Numbers of wooden waterpipes were dug up from the streets of Bridgwater over the years: in 1795 when the stone town bridge
was replaced by the iron one; in the 1830's when the gas mains were laid; and in the 1870's when the Water Company's pipes
were laid. In 1917 more than 60 yards of elm water pipes were found in the bed of the Durleigh Brook in the garden of Ivy House,
The High Cross and the cistern were demolished around 1800, and for the next eighty years, during which the population grew
three-fold, and there were frequent severe epidemics, the town depended entirely on rainwater butts and cisterns, wells and what
water was drawn from the Durleigh Brook.
The ownership, operation and finances of the Bridgwater service during the 18th century is not known. Water carriers would have
taken the supply round the streets drawn from the cistern and it is probable that some large properties would have had an
independent piped supply as well. The water was piped to Eastover over the stone bridge then and it is possible there was a
second cistern there somewhere, but no evidence of this has so far been found.
The building may have reverted to a corn mill early in the 19th century, and by 1858 had a steam engine to drive the stones. By
1886 was used as a saw mill, then became disused and was used as a food store. By the end of the of the 20th century was a
builder's store. It came on the market in 1987 and was purchased with a view of incorporating it into the Museum. Two schemes
were drawn up to achieve this, and involved expanding into the lower garden as well, to provide more gallery and storage space.
The upper floor was destroyed by arson in 1995, and in 2009 the site was included in the property transferred with the Museum to
the Town Council.
Since then work has been done to re-roof part of the structure to create a store for archaeological relics and to clear tons of rubble
and to floor over some of the structure to provide better access from Blake Street.
The Town Mill
From the Bridgwater Mercury, 7th September 2007
A Blue plaque has been unveiled by Bridgwater's MP in Blake Street this week.
The distinctive marker was funded by a Heritage Lottery grant from 2006, applied for by the Bridgwater Civic Society to raise
awareness of important places in the town, MP Ian Liddell-Grainger pulled back the cloth to reveal the latest in these plaques,
surrounded by dignitaries.
Society spokesman Siobhan Wilson said: "The one-time mill in Mill Street, now Blake Street, was an obvious candidate.
"Situated as it is over a main watercourse, it has survived in different forms at this site for over 800 years at least.

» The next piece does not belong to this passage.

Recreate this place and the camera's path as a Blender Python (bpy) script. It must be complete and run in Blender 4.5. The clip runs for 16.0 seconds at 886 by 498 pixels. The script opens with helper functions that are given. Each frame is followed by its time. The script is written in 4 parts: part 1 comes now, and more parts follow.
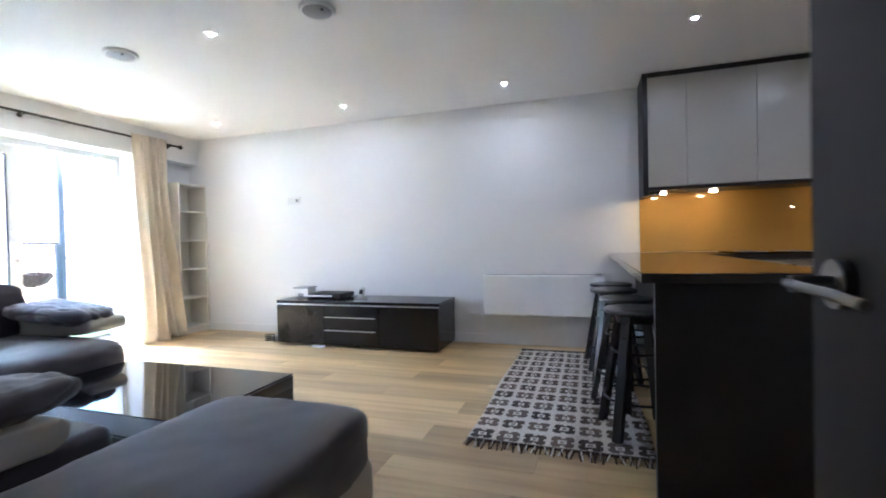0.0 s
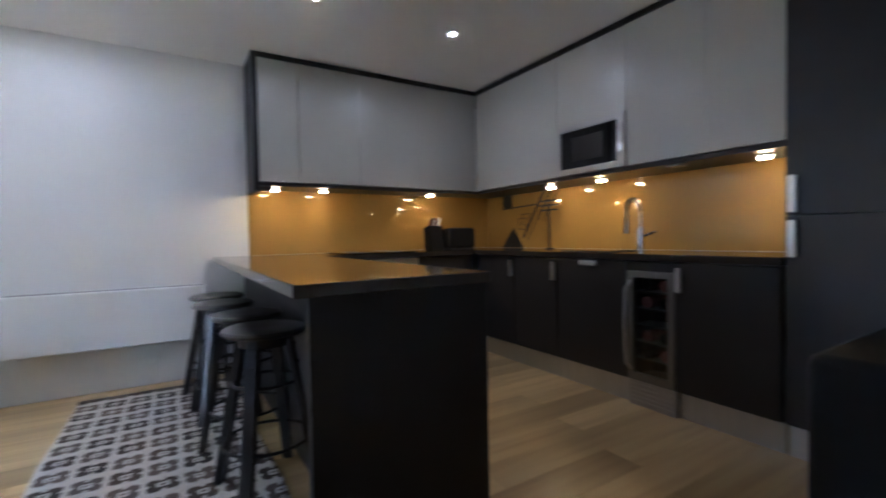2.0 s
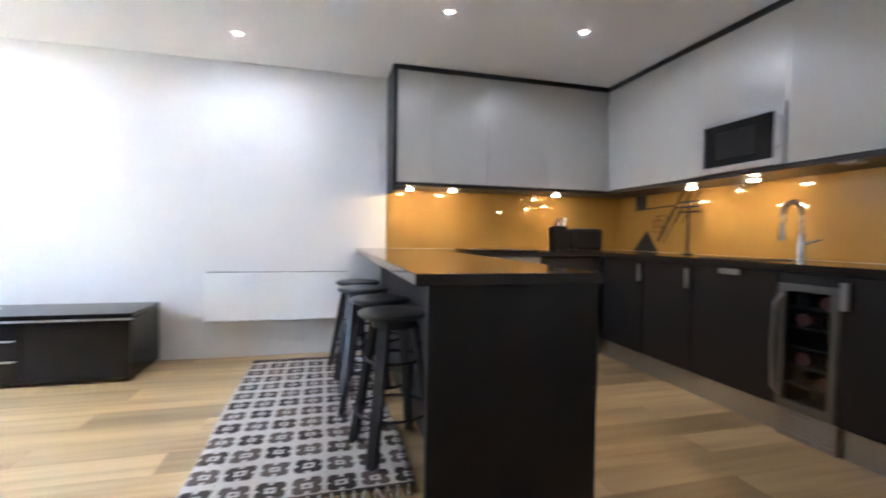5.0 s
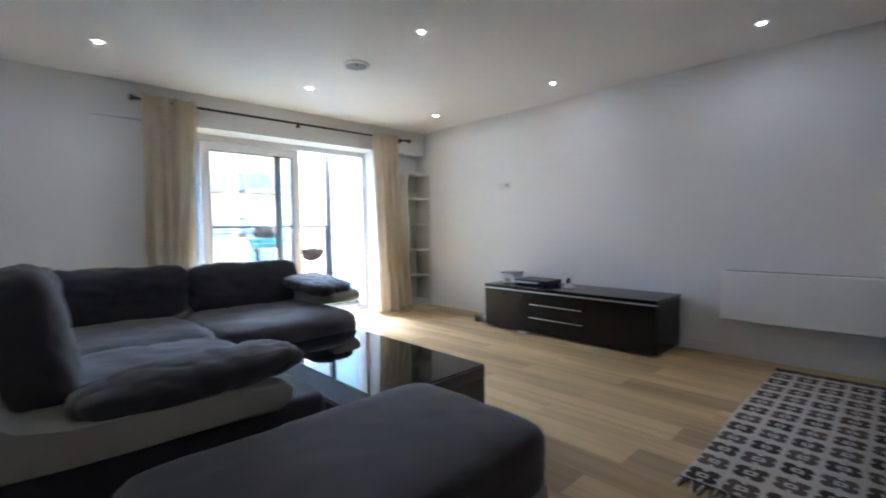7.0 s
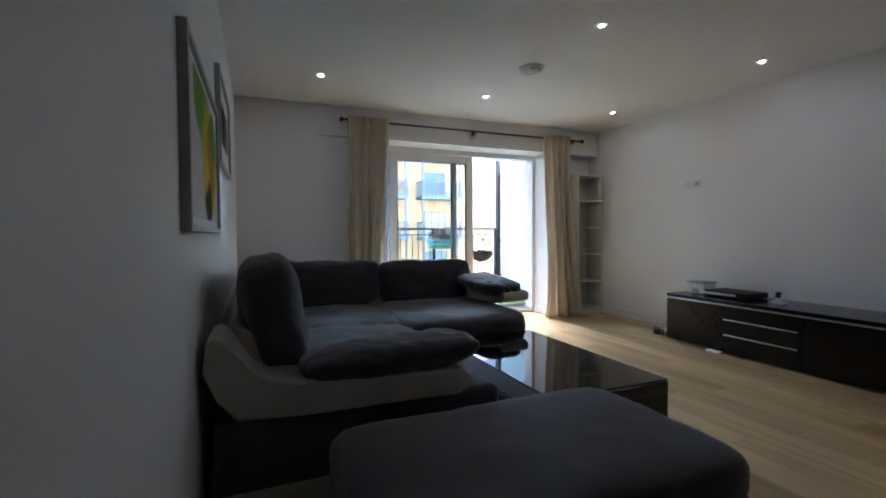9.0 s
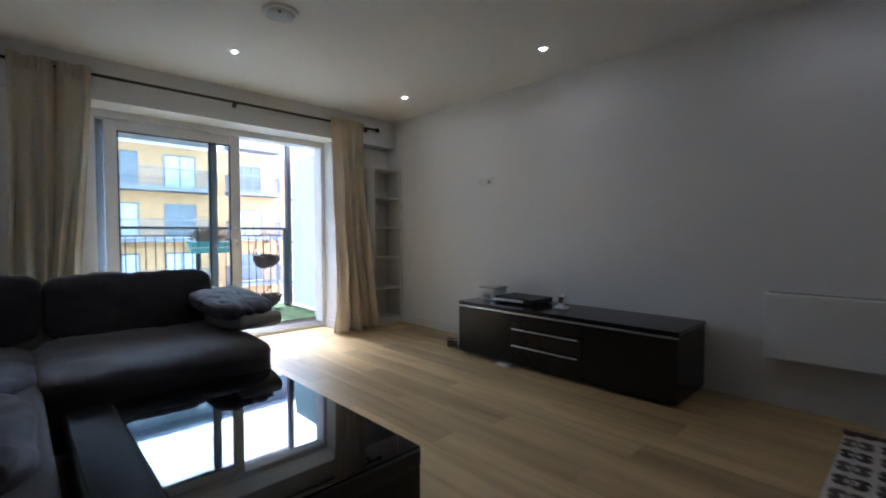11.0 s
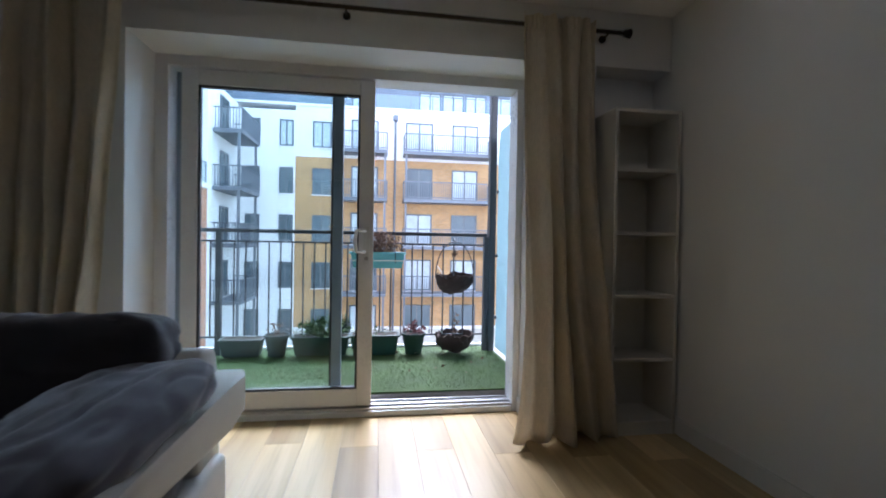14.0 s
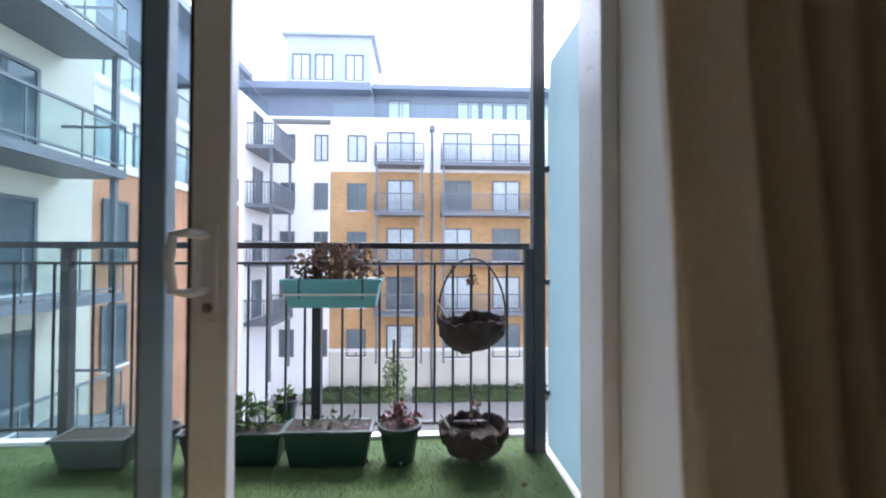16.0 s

In its early days, it
would have been used to grind grain for feeding the townsfolk.
"In James II's time it was used to pump water for the town's piped supply at the High Cross in Cornhill, in Victoria's time it was a
"At the end of the century just past, a disastrous fire stymied attempts to covert the building to an extension to the Blake Museum and
it now languishes a rather forlorn listed building in the care of Sedgemoor District Council.